▶ _DIRECTION_
In the listing below, locate the line containing "q = m.to_quaternion()" and the line containing "keys = carried.animation_data". Output both of them and every line between, exactly as written, and nothing more.

▶ _DATA PROVIDED_
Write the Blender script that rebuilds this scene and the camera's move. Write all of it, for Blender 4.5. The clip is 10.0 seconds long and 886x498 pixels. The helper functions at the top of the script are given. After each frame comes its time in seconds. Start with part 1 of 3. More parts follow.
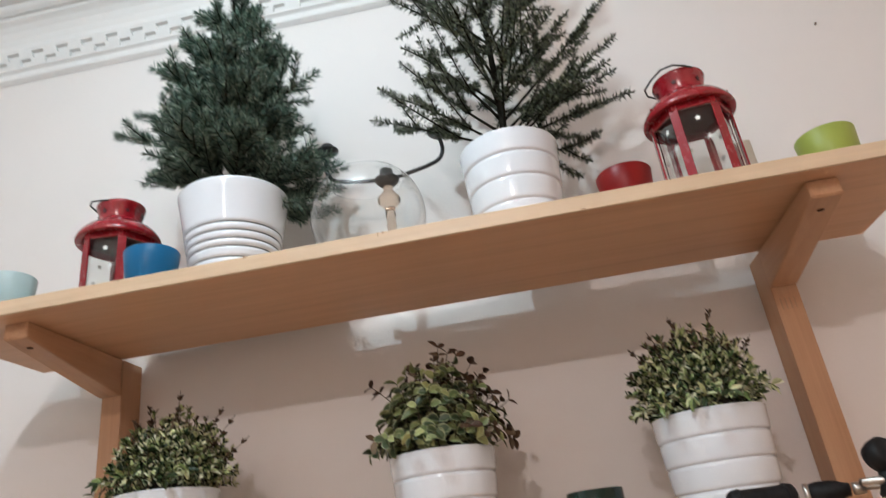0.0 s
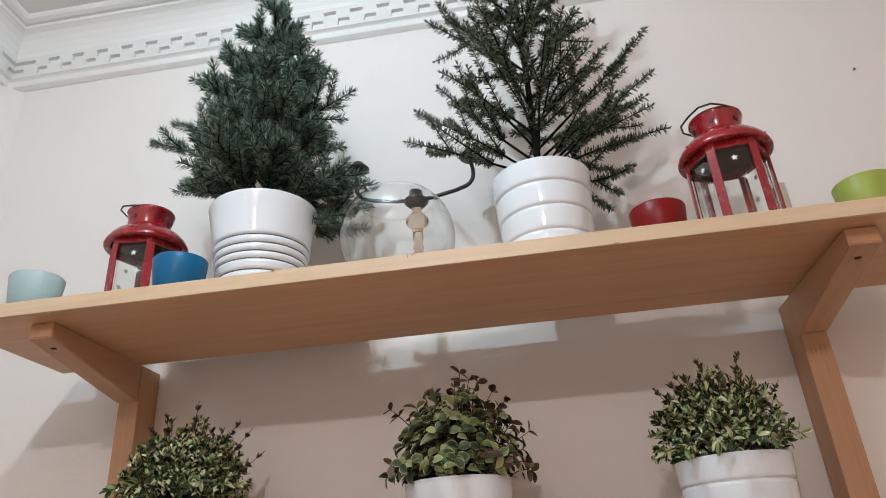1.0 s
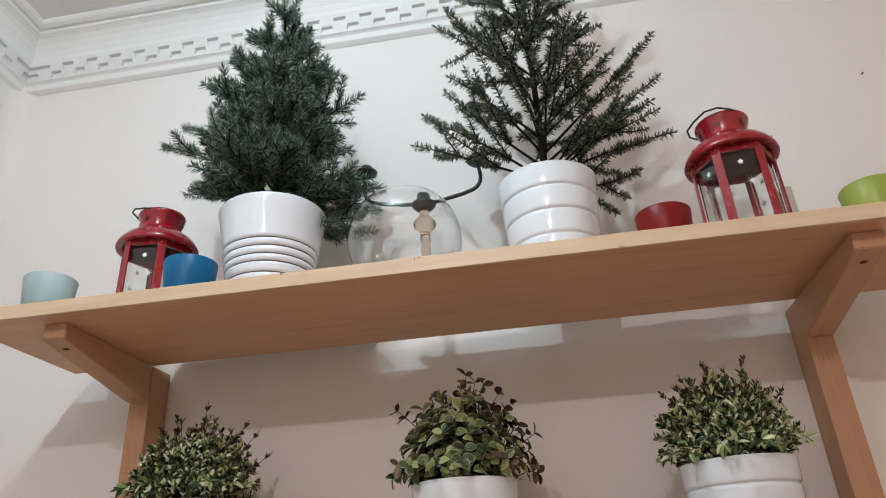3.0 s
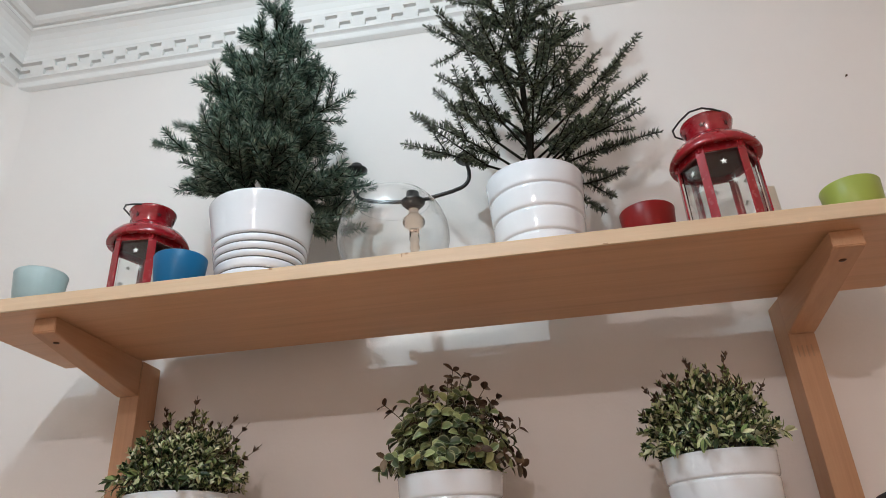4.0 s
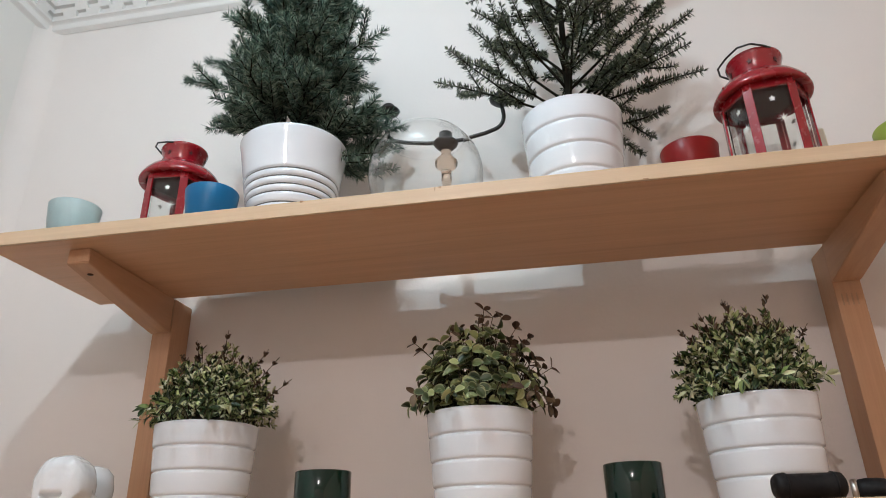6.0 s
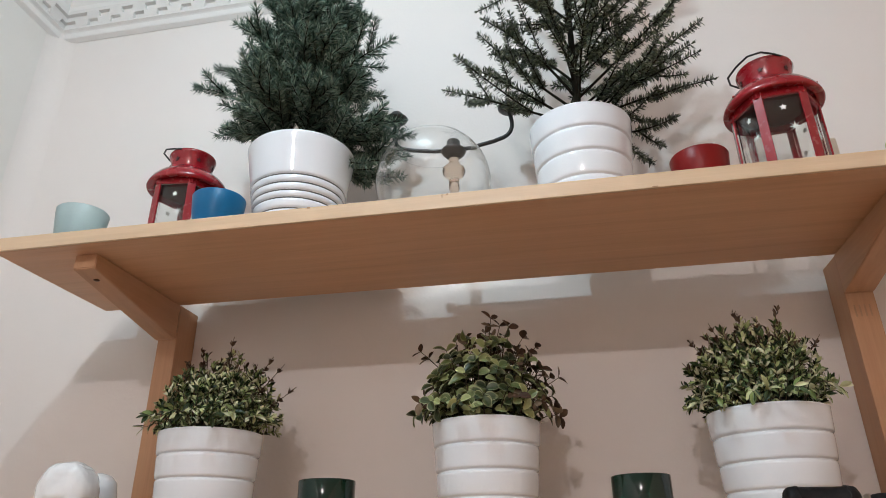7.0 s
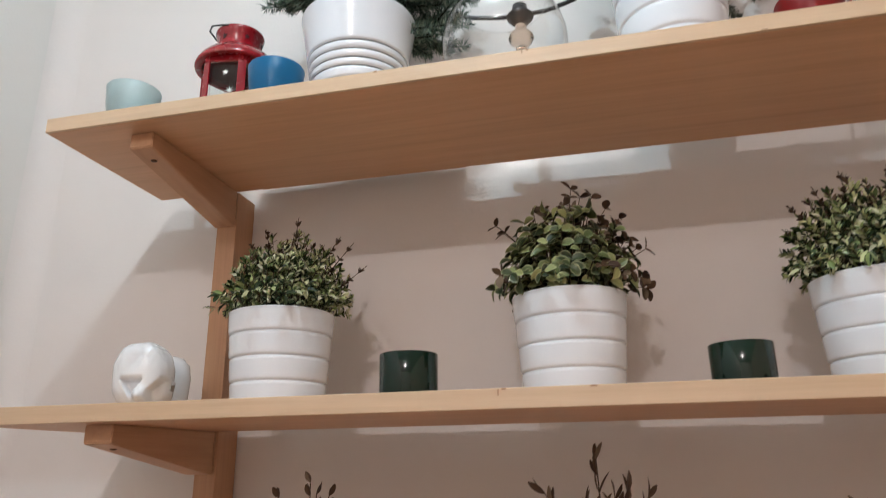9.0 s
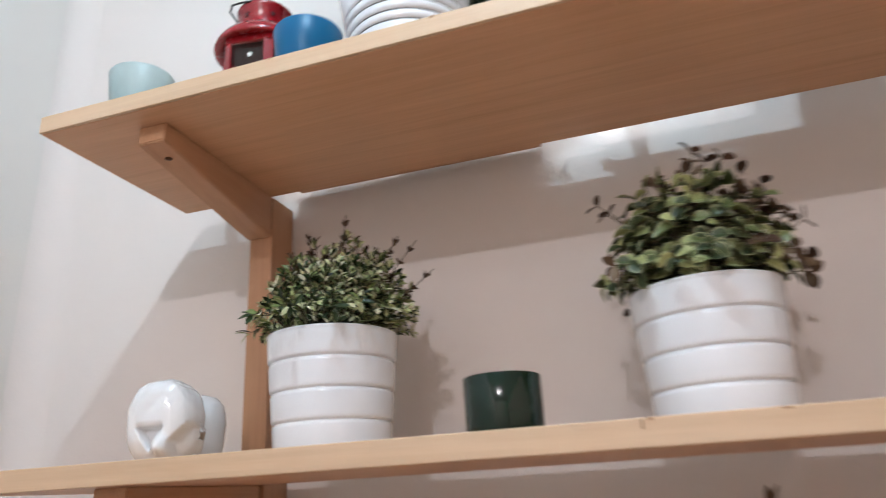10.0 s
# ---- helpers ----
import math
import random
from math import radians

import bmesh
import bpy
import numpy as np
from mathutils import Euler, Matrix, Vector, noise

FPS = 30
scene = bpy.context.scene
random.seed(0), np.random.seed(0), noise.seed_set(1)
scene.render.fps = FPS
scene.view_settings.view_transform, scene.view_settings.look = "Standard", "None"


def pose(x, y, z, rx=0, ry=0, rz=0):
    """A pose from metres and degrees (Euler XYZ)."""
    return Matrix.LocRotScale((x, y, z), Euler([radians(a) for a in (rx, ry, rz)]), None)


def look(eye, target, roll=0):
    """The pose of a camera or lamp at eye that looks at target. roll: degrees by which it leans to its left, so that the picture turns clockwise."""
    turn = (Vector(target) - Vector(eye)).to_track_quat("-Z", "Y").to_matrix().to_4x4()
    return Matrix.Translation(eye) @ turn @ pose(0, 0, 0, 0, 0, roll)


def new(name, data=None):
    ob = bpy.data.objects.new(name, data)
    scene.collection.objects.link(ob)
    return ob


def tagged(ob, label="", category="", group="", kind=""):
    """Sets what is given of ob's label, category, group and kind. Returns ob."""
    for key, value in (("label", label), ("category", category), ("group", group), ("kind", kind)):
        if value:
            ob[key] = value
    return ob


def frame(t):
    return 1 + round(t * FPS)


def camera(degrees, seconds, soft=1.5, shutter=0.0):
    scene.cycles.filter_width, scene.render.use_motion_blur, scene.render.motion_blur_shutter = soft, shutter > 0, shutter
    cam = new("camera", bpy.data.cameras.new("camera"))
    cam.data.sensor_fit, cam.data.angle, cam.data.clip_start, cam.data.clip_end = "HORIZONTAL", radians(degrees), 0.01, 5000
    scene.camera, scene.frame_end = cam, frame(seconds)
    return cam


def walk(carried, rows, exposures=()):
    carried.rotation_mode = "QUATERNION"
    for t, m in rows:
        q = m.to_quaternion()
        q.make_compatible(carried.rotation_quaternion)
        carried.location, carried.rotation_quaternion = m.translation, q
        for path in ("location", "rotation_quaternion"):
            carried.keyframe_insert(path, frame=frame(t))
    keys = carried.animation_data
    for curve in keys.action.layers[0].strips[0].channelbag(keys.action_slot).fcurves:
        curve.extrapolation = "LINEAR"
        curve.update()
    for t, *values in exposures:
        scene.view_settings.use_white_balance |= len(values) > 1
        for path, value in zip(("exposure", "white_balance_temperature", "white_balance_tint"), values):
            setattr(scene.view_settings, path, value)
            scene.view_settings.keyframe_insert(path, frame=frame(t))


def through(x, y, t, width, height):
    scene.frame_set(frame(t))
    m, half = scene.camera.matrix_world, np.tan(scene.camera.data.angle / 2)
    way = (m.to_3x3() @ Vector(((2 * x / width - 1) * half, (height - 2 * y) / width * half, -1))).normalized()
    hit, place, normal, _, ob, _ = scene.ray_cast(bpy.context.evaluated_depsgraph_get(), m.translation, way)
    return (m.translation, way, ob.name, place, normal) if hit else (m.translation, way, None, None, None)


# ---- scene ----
cam = camera(66.2, 10.0, 0.6, 0.5)
PATH = [
    (0, (0.7422, -0.9915, 1.6675), (0.5810, 0.5648, 2.3668), -7.7),
    (0.2, (0.7356, -0.9925, 1.6686), (0.5532, 0.5607, 2.4083), -7.4),
    (0.5, (0.7276, -0.9933, 1.6709), (0.5399, 0.5451, 2.4036), -5.0),
    (1, (0.7233, -0.9933, 1.6752), (0.5373, 0.5365, 2.4242), -3.9),
    (1.5, (0.7276, -0.9898, 1.6743), (0.5536, 0.5408, 2.4251), -4.1),
    (2, (0.7267, -0.9821, 1.6718), (0.5416, 0.5451, 2.4259), -3.4),
    (2.2, (0.7255, -0.9840, 1.6721), (0.5324, 0.5569, 2.4345), -3.9),
    (2.5, (0.7242, -0.9907, 1.6726), (0.5108, 0.5322, 2.4294), -3.4),
    (4, (0.7370, -1.0061, 1.6623), (0.5425, 0.5193, 2.4191), -3.3),
    (4.2, (0.7350, -1.0035, 1.6583), (0.5042, 0.5344, 2.4162), -2.6),
    (4.5, (0.7284, -0.9941, 1.6503), (0.4851, 0.5408, 2.3728), -1.9),
    (4.7, (0.7248, -0.9881, 1.6437), (0.4700, 0.5612, 2.3701), -2.0),
    (5, (0.7225, -0.9813, 1.6358), (0.4508, 0.5708, 2.3102), -1.4),
    (5.2, (0.7234, -0.9785, 1.6338), (0.4609, 0.5986, 2.2947), -1.9),
    (5.5, (0.7250, -0.9770, 1.6332), (0.4611, 0.5853, 2.2871), -1.8),
    (5.7, (0.7233, -0.9770, 1.6332), (0.4602, 0.5802, 2.2991), -1.5),
    (7, (0.7233, -0.9684, 1.6306), (0.4371, 0.5622, 2.3462), -0.5),
    (7.2, (0.7181, -0.9673, 1.6305), (0.4336, 0.5831, 2.3434), -0.6),
    (7.5, (0.6976, -0.9641, 1.6298), (0.3771, 0.5802, 2.2999), -0.5),
    (8, (0.6693, -0.9530, 1.6229), (0.2751, 0.5819, 2.2751), -0.3),
    (8.2, (0.6687, -0.9505, 1.6220), (0.2692, 0.6065, 2.2617), -0.3),
    (8.5, (0.6685, -0.9393, 1.6186), (0.2760, 0.6102, 2.2365), -0.6),
    (8.8, (0.6660, -0.9180, 1.6030), (0.2310, 0.9230, 2.2560), -0.5),
    (9, (0.6539, -0.9161, 1.5989), (0.2811, 0.6736, 2.1191), -0.8),
    (9.2, (0.6450, -0.9060, 1.5960), (0.2190, 0.9600, 2.1780), -1.7),
    (9.5, (0.6128, -0.8870, 1.6032), (0.2828, 0.7293, 2.0694), -4.5),
    (9.7, (0.5970, -0.8410, 1.6070), (0.1950, 1.0330, 2.1800), -4.8),
    (9.8, (0.5920, -0.8130, 1.6150), (0.1750, 1.0490, 2.2220), -4.6),
    (9.9, (0.5800, -0.7890, 1.6210), (0.1050, 1.0420, 2.2730), -4.2),
    (10, (0.5716, -0.7567, 1.6263), (0.1037, 0.7859, 2.2074), -3.3),
]
walk(cam, [(t, look(eye, target, roll)) for t, eye, target, roll in PATH],
     [(0, 0.08, 6500, 10), (0.5, 0.02, 6500, 10), (1.5, 0.0, 6500, 10), (4, -0.05, 6500, 10), (5.5, -0.04, 6500, 10), (7.5, -0.02, 6500, 10),
      (8.5, 0.0, 6500, 10), (9, 0.06, 6500, 10), (9.5, 0.1, 6500, 10), (10, 0.28, 6150, 10)])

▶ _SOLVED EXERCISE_
        q = m.to_quaternion()
        q.make_compatible(carried.rotation_quaternion)
        carried.location, carried.rotation_quaternion = m.translation, q
        for path in ("location", "rotation_quaternion"):
            carried.keyframe_insert(path, frame=frame(t))
    keys = carried.animation_data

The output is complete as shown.